Mindscape-Aware Retrieval Augmented Generation for Improved Long Context Understanding
Yuqing Li, Jiangnan Li, Zheng Lin, Ziyan Zhou, Junjie Wu, Weiping Wang, Jie Zhou, Mo Yu
TL;DR
MiA-RAG introduces a psycho- and neuro-inspired global mindscape that conditions both retrieval and generation to improve long-context understanding. The framework builds a hierarchical global memory S from document summaries and uses MiA-Emb and MiA-Gen to align local evidence with this global scaffold. Across English/Chinese narratives and multiple benchmarks, MiA-RAG achieves superior performance and demonstrates enhanced integrative reasoning, supported by analyses of embedding geometry and attention patterns.

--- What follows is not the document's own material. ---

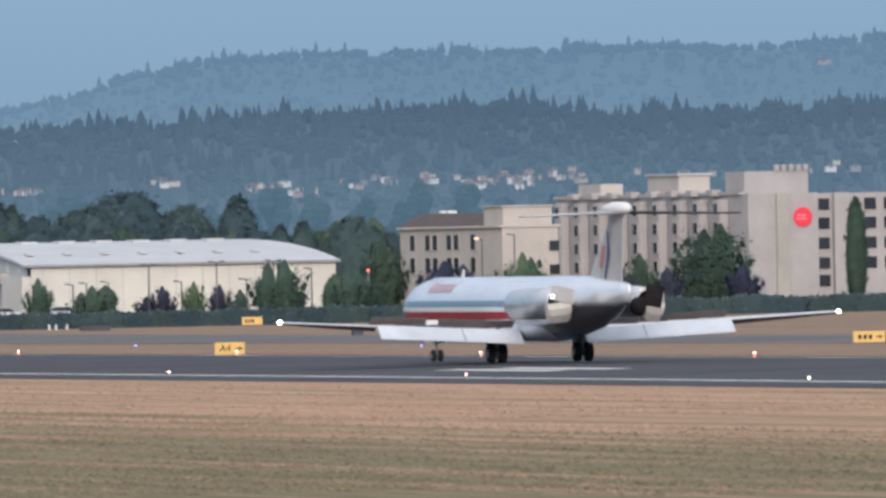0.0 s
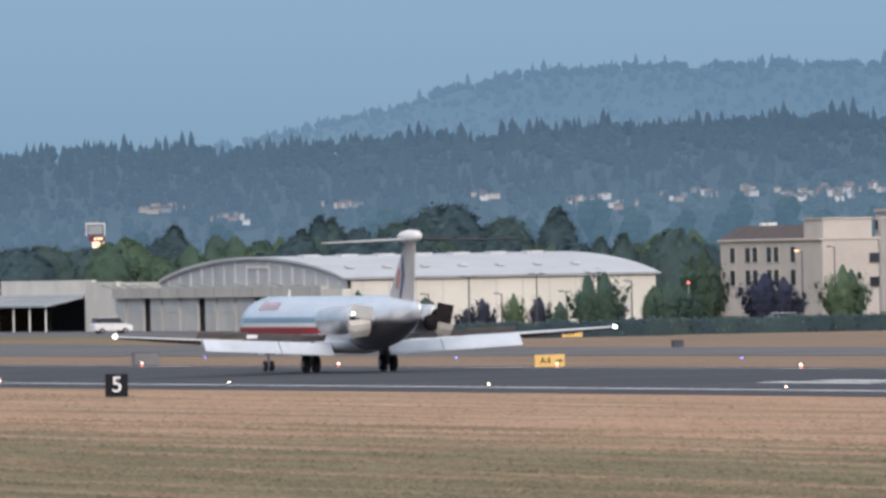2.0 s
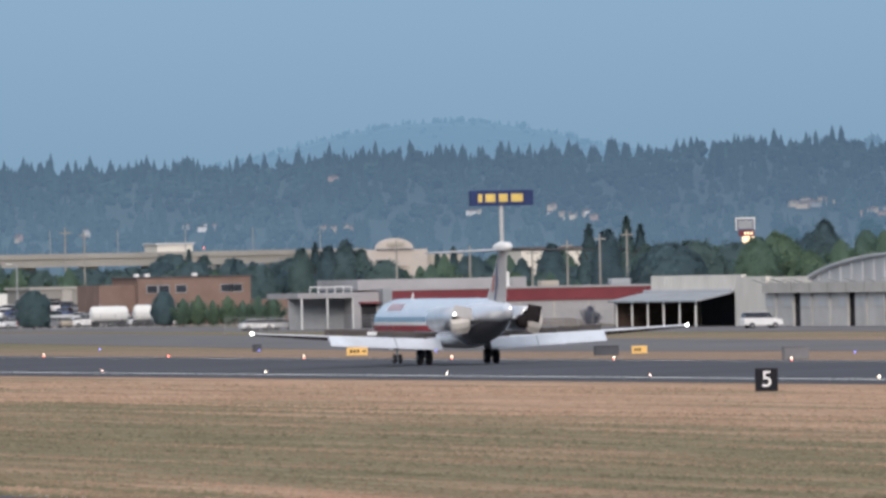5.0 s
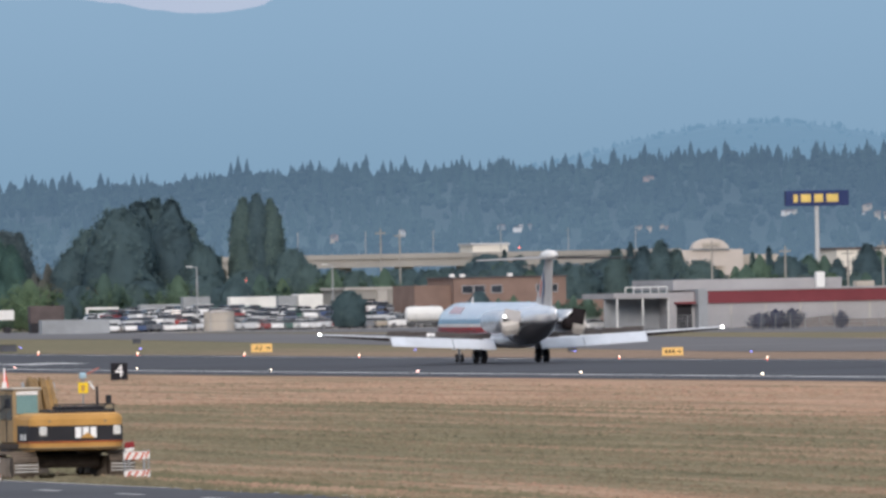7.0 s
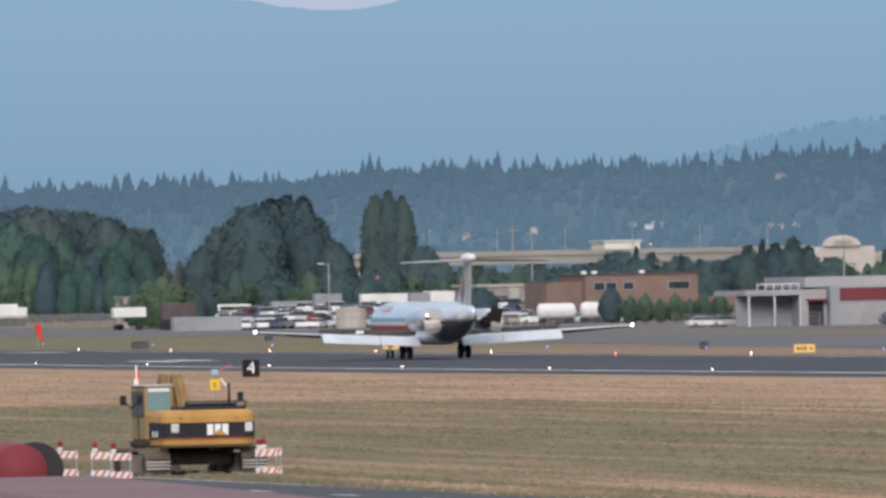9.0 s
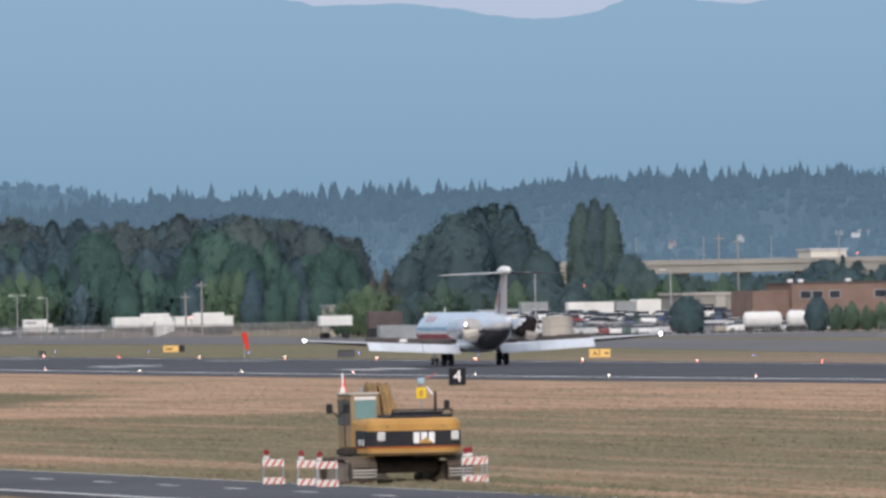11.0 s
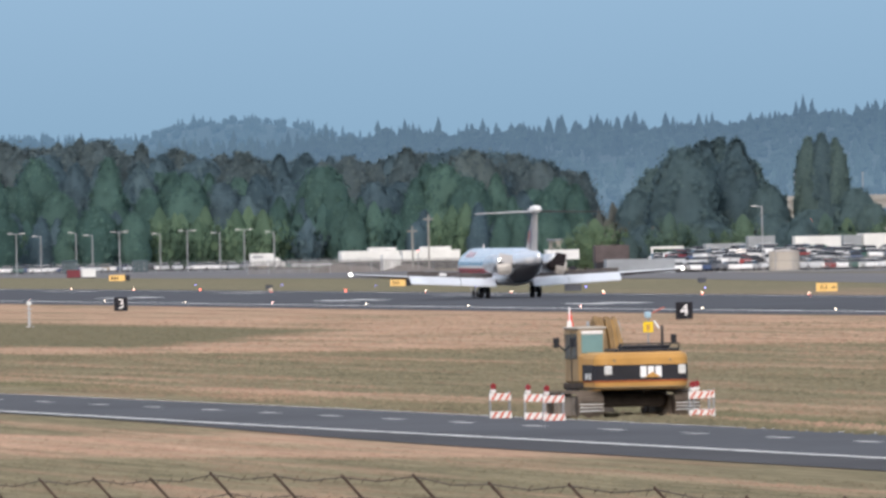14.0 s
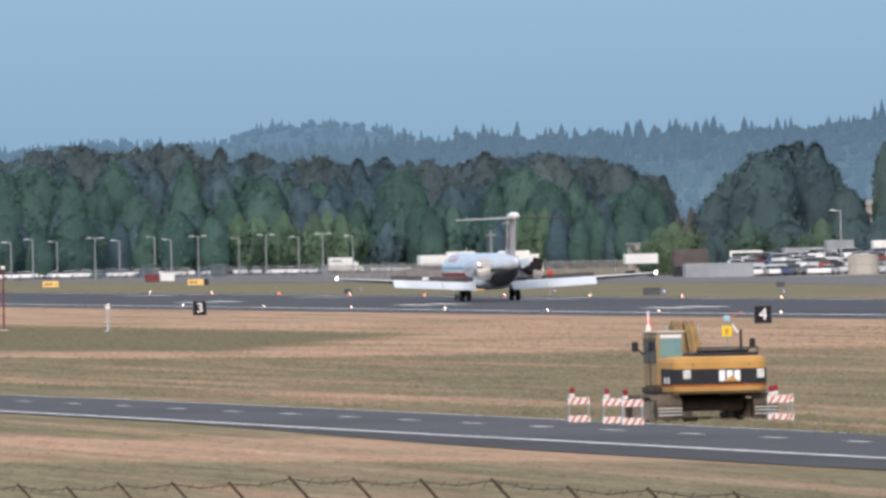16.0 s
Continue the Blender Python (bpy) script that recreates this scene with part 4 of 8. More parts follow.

The work highlights the value of global semantic guidance for robust, human-like long-context reasoning, while acknowledging the need for precomputed mindscapes and narrative-focused evaluation as avenues for future work.
Abstract
Humans understand long and complex texts by relying on a holistic semantic representation of the content. This global view helps organize prior knowledge, interpret new information, and integrate evidence dispersed across a document, as revealed by the Mindscape-Aware Capability of humans in psychology. Current Retrieval-Augmented Generation (RAG) systems lack such guidance and therefore struggle with long-context tasks. In this paper, we propose Mindscape-Aware RAG (MiA-RAG), the first approach that equips LLM-based RAG systems with explicit global context awareness. MiA-RAG builds a mindscape through hierarchical summarization and conditions both retrieval and generation on this global semantic representation. This enables the retriever to form enriched query embeddings and the generator to reason over retrieved evidence within a coherent global context. We evaluate MiA-RAG across diverse long-context and bilingual benchmarks for evidence-based understanding and global sense-making. It consistently surpasses baselines, and further analysis shows that it aligns local details with a coherent global representation, enabling more human-like long-context retrieval and reasoning.